Insurgent candidates make a lot of noise. But their ability to appeal to the most rabid members of their parties often proves a poor prescription for winning general elections.
By that standard, Tuesday was a good day for both the Republican and Democratic establishments, as voters in the primaries rejected insurgent candidates who might have jeopardized their parties’ chances in several crucial contests in November.
The results may have slightly improved the GOP’s chances of retaining its majority in the Senate, and the Democrats’ hope of recapturing one of the biggest 2018 gubernatorial prizes, in Ohio.
In two of the three states holding Senate primaries, West Virginia and Indiana, where President Donald Trump scored solid 2016 victories, Republicans nominated candidates who could give Democratic incumbents close races. (In the third state, Ohio Democratic Sen. Sherrod Brown remains favored over GOP Rep. Jim Renacci.)

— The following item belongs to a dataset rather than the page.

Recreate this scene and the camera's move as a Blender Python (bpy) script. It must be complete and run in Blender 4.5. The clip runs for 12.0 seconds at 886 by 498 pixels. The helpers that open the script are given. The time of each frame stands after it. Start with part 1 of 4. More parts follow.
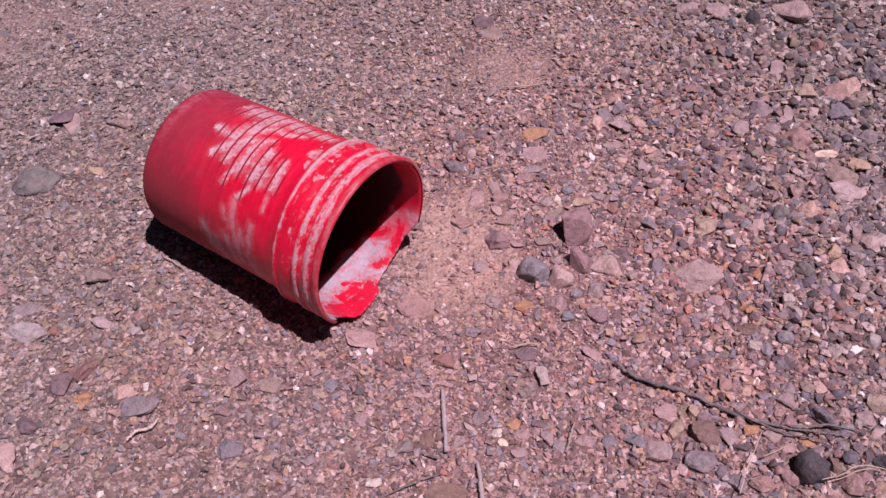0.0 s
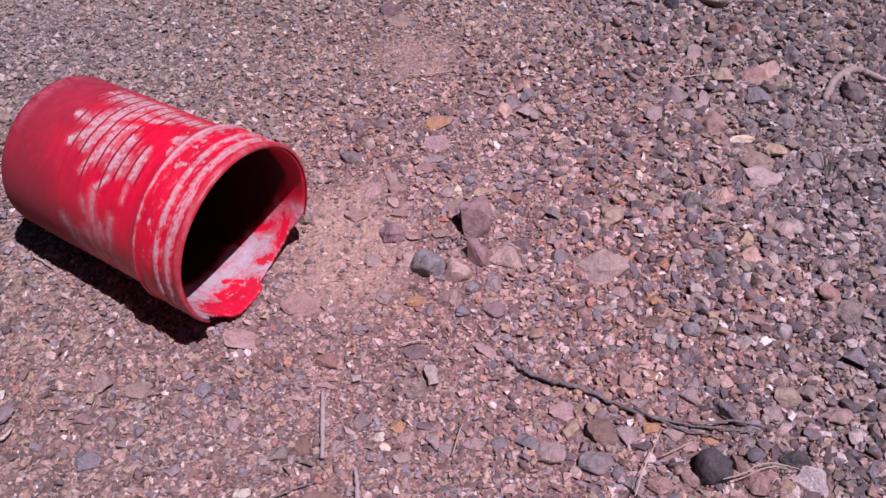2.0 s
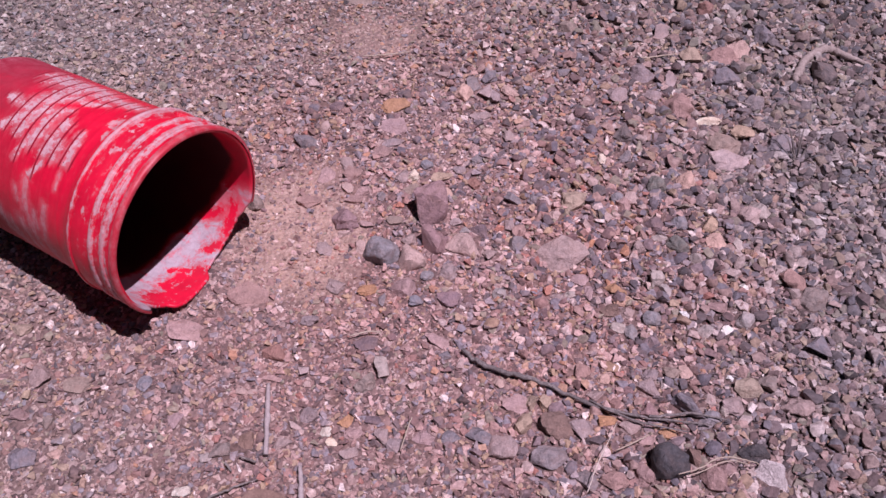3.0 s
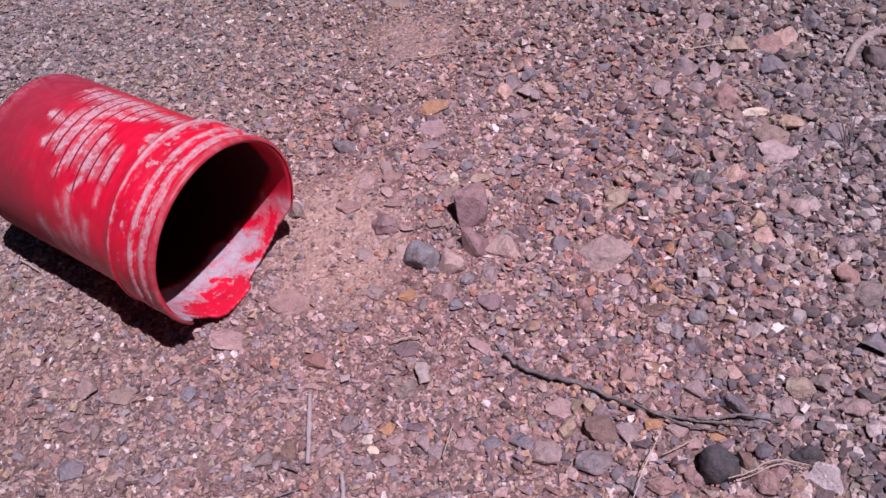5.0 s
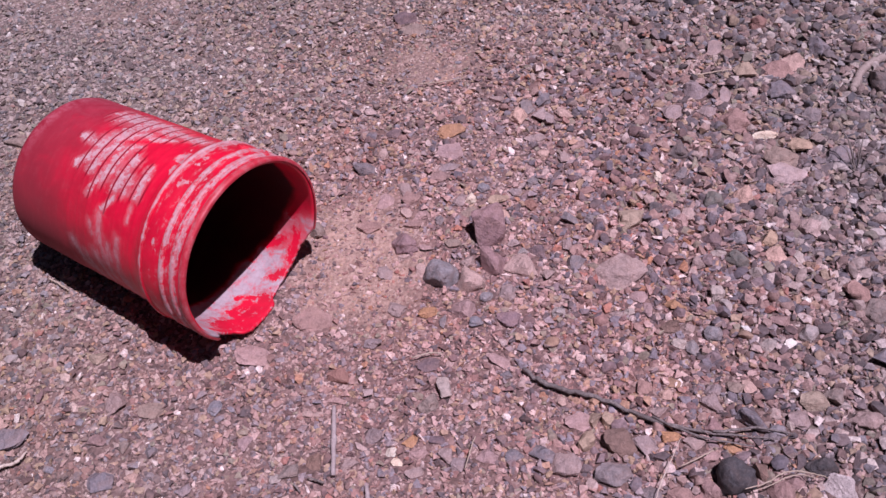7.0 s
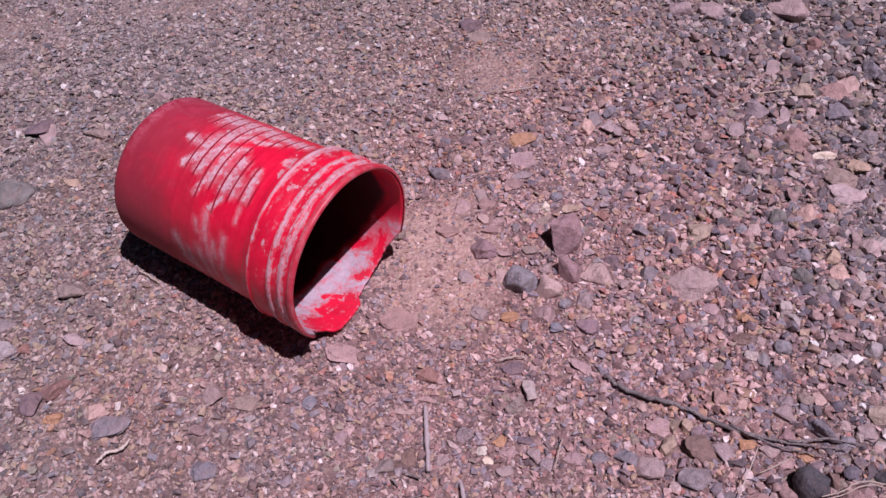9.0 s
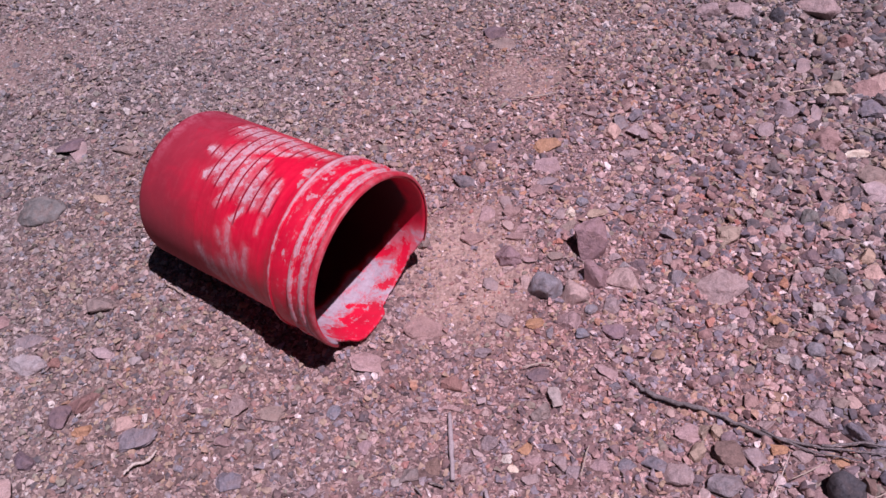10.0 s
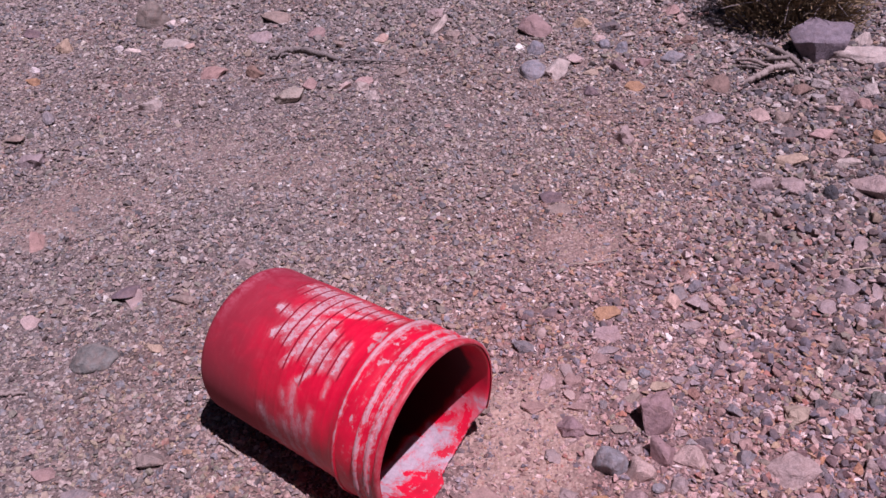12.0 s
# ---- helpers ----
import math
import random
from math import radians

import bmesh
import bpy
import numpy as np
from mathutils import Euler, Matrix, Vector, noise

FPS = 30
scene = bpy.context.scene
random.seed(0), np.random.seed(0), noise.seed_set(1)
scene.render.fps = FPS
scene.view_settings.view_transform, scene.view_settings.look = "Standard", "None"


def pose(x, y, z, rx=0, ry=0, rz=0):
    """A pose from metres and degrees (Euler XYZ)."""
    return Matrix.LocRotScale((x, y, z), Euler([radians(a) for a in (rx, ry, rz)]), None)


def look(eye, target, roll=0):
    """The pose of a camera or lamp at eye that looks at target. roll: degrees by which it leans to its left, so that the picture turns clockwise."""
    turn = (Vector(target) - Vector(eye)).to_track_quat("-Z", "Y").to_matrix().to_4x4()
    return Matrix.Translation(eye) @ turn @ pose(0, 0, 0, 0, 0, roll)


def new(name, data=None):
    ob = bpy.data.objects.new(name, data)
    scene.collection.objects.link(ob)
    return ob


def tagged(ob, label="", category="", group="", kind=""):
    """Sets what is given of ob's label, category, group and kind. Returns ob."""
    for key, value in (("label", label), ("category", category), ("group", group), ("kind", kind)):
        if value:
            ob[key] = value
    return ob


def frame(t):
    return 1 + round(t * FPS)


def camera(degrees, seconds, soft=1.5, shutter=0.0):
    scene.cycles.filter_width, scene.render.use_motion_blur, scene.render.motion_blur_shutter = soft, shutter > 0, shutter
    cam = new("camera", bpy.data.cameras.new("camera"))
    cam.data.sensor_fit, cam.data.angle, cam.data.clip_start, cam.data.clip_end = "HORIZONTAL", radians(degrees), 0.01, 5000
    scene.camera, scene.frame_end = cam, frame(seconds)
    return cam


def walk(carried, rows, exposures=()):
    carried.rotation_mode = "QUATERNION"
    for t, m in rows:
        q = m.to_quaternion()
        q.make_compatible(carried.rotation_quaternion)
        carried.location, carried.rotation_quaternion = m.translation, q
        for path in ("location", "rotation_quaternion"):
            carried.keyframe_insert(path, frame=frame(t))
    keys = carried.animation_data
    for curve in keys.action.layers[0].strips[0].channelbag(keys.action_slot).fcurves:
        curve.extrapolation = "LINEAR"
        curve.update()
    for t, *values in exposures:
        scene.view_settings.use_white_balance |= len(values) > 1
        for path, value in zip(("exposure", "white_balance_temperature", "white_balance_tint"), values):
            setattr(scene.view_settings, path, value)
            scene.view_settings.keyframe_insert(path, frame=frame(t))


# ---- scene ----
cam = camera(49.7, 12.0)
PATH = [
    (0, (0.034, 0.079, 1.283), (0.016, 1.406, -0.213), -0.4),
    (0.3, (0.051, 0.085, 1.273), (0.029, 1.415, -0.221), -1.5),
    (0.5, (0.074, 0.091, 1.266), (-0.003, 1.408, -0.238), -2.8),
    (0.8, (0.123, 0.096, 1.246), (0.087, 1.459, -0.218), 1.6),
    (1, (0.155, 0.097, 1.228), (0.16, 1.475, -0.221), 3.1),
    (1.2, (0.155, 0.106, 1.219), (0.148, 1.438, -0.273), 2.4),
    (1.5, (0.153, 0.118, 1.205), (0.212, 1.471, -0.267), 3.9),
    (1.7, (0.165, 0.117, 1.2), (0.217, 1.473, -0.269), 2),
    (2, (0.178, 0.12, 1.185), (0.208, 1.468, -0.293), 0.2),
    (2.2, (0.193, 0.125, 1.178), (0.215, 1.461, -0.309), 0.6),
    (2.5, (0.216, 0.136, 1.163), (0.253, 1.47, -0.326), 1.1),
    (2.7, (0.226, 0.147, 1.16), (0.267, 1.467, -0.341), 0.6),
    (3, (0.238, 0.159, 1.154), (0.286, 1.477, -0.349), 0.6),
    (3.2, (0.244, 0.167, 1.149), (0.233, 1.469, -0.37), -2),
    (3.5, (0.255, 0.181, 1.141), (0.19, 1.485, -0.374), -4.6),
    (3.7, (0.269, 0.191, 1.143), (0.199, 1.484, -0.381), -5.2),
    (5.5, (0.267, 0.163, 1.149), (0.189, 1.491, -0.344), -5),
    (6, (0.264, 0.148, 1.15), (0.181, 1.487, -0.333), -5.4),
    (6.5, (0.259, 0.143, 1.156), (0.174, 1.487, -0.323), -5.1),
    (6.7, (0.255, 0.139, 1.157), (0.18, 1.502, -0.305), -4.9),
    (8.3, (0.118, 0.138, 1.237), (-0.001, 1.487, -0.235), -5.4),
    (8.5, (0.099, 0.137, 1.24), (-0.011, 1.497, -0.222), -3.8),
    (8.7, (0.089, 0.124, 1.243), (0.023, 1.446, -0.256), -2.3),
    (9, (0.074, 0.121, 1.243), (0.04, 1.459, -0.243), -1.6),
    (9.2, (0.084, 0.12, 1.24), (0.038, 1.47, -0.234), -2.4),
    (9.5, (0.093, 0.12, 1.234), (0.001, 1.475, -0.234), -4.8),
    (9.7, (0.1, 0.121, 1.23), (-0.021, 1.483, -0.23), -5.8),
    (10, (0.109, 0.12, 1.228), (-0.018, 1.478, -0.235), -5.6),
    (10.2, (0.107, 0.122, 1.23), (-0.067, 1.535, -0.174), -7.5),
    (10.3, (0.103, 0.123, 1.231), (-0.049, 1.553, -0.159), -6.6),
    (10.5, (0.101, 0.124, 1.234), (-0.058, 1.561, -0.148), -6.5),
    (10.7, (0.095, 0.128, 1.233), (-0.099, 1.569, -0.14), -7.1),
    (11, (0.092, 0.127, 1.236), (-0.147, 1.575, -0.123), -7.2),
    (11.2, (0.09, 0.125, 1.238), (-0.143, 1.591, -0.103), -5.8),
    (11.5, (0.086, 0.123, 1.237), (-0.156, 1.613, -0.075), -6.6),
    (11.7, (0.058, 0.135, 1.242), (-0.114, 1.639, -0.064), -4.9),
    (11.8, (0.044, 0.139, 1.245), (-0.096, 1.658, -0.048), -4.1),
    (12, (0.013, 0.154, 1.249), (-0.126, 1.714, 0.005), -3),
]
walk(cam, [(t, look(eye, target, roll)) for t, eye, target, roll in PATH], exposures=[(0, -0.14, 6350, 50), (1, -0.16, 6150, 46), (2.5, -0.14, 6000, 43.8), (6, -0.15, 5960, 42), (8.5, -0.19, 5930, 43.5), (12, -0.14, 5980, 44.5)])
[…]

In the contest that attracted the most attention, West Virginia Republicans rejected Don Blankenship, the controversial former coal mine owner who spent a year in prison for his role in one of the nation’s deadliest mine explosions. Though he labeled himself “Trumpier than Trump,” Blankenship’s racist campaign attracted the enmity of top national Republicans — including Trump — who feared he would cost the GOP its chance of unseating conservative Democratic Sen. Joe Manchin.

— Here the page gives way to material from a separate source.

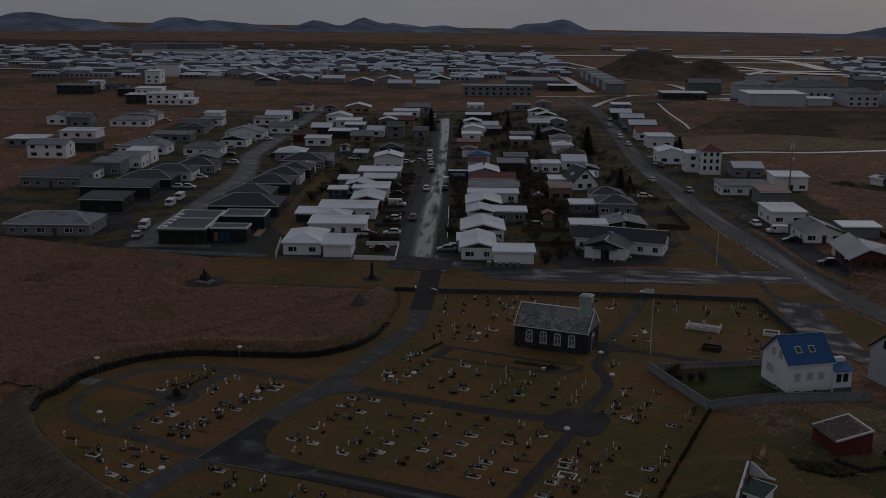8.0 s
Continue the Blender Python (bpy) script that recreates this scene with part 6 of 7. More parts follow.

Blankenship said that made the difference. Despite pre-primary reports that private polls showed him surging, he finished third, as state Attorney General Patrick Morrisey edged Rep. Evan Jenkins.
But Republicans still face a challenge against Manchin, the sole high-level Democratic office-holder in a state that has become increasingly Republican in recent years. The senator comfortably won re-nomination but his margin, around 70 percent, wasn’t especially impressive.
In Indiana, Republicans rejected two GOP House members and chose Mike Braun, a wealthy businessman and former state legislator who ran a largely self-funded outsider campaign. Though he joined his rivals in proclaiming himself a conservative Trump supporter, Braun attracted some criticism because of reports he had voted in some past Democratic primaries, which he attributed to a desire to weigh in on local issues.
Unlike his two primary rivals, he’ll be able to avoid identification with the unpopular Republican-controlled Congress in his race against freshman Democrat Joe Donnelly. Donnelly was elected six years ago after Indiana Republicans ousted veteran GOP Sen. Richard Lugar in favor of the arch-conservative state treasurer, Richard Mourdock.
The GOP may need to defeat at least one Democratic incumbent to hold the Senate, because they may have difficulty holding seats in Arizona, Nevada and Tennessee. Their chances in Arizona may hinge on whether Rep. Martha McSally can defeat two more outspokenly conservative rivals, state Sen. Kelli Ward and former Sheriff Joe Arpaio, in the August primary. The Democrats have a strong candidate in the Phoenix-area, Rep. Kyrsten Sinema.
If those two Senate races boosted Republicans Tuesday, Democrats benefited in the race for governor of Ohio, where former state Attorney General Richard Cordray routed one of the party’s most outspoken liberals, former Rep. Dennis Kucinich.
The race featured something of a mini-primary with Cordray supported by Sen. Elizabeth Warren, D-Mass., and Kucinich backed by the organization of Sen. Bernie Sanders, though the Vermont independent did not formally endorse the former Cleveland mayor and congressman.
Cordray, who resigned earlier this year as the head of a consumer watchdog federal agency proposed by Warren and created under the Obama administration, will face Mike DeWine, the veteran Republican office-holder who ousted him as attorney general in a close 2010 contest. Kucinich’s nomination would virtually have ensured DeWine’s election in a state more balanced politically than Indiana or West Virginia though it backed Trump in 2016. Still, the GOP primary turnout was far bigger than Tuesday’s Democratic vote.
In two Ohio congressional districts, Republicans rejected insurgents who might have made winning general elections more difficult. In central Ohio’s12th District, where the resignation of a GOP House member has created an Aug. 7 special election, the party-backed candidate narrowly edged a challenger supported by the conservative House Freedom Caucus.
Tuesday’s primaries were only skirmishes in continuing wars. Coming next: several May 22 Democratic runoffs in Texas, notably a Houston-area congressional contest between insurgent Laura Moser and establishment-backed Lizzie Pannill Fletcher.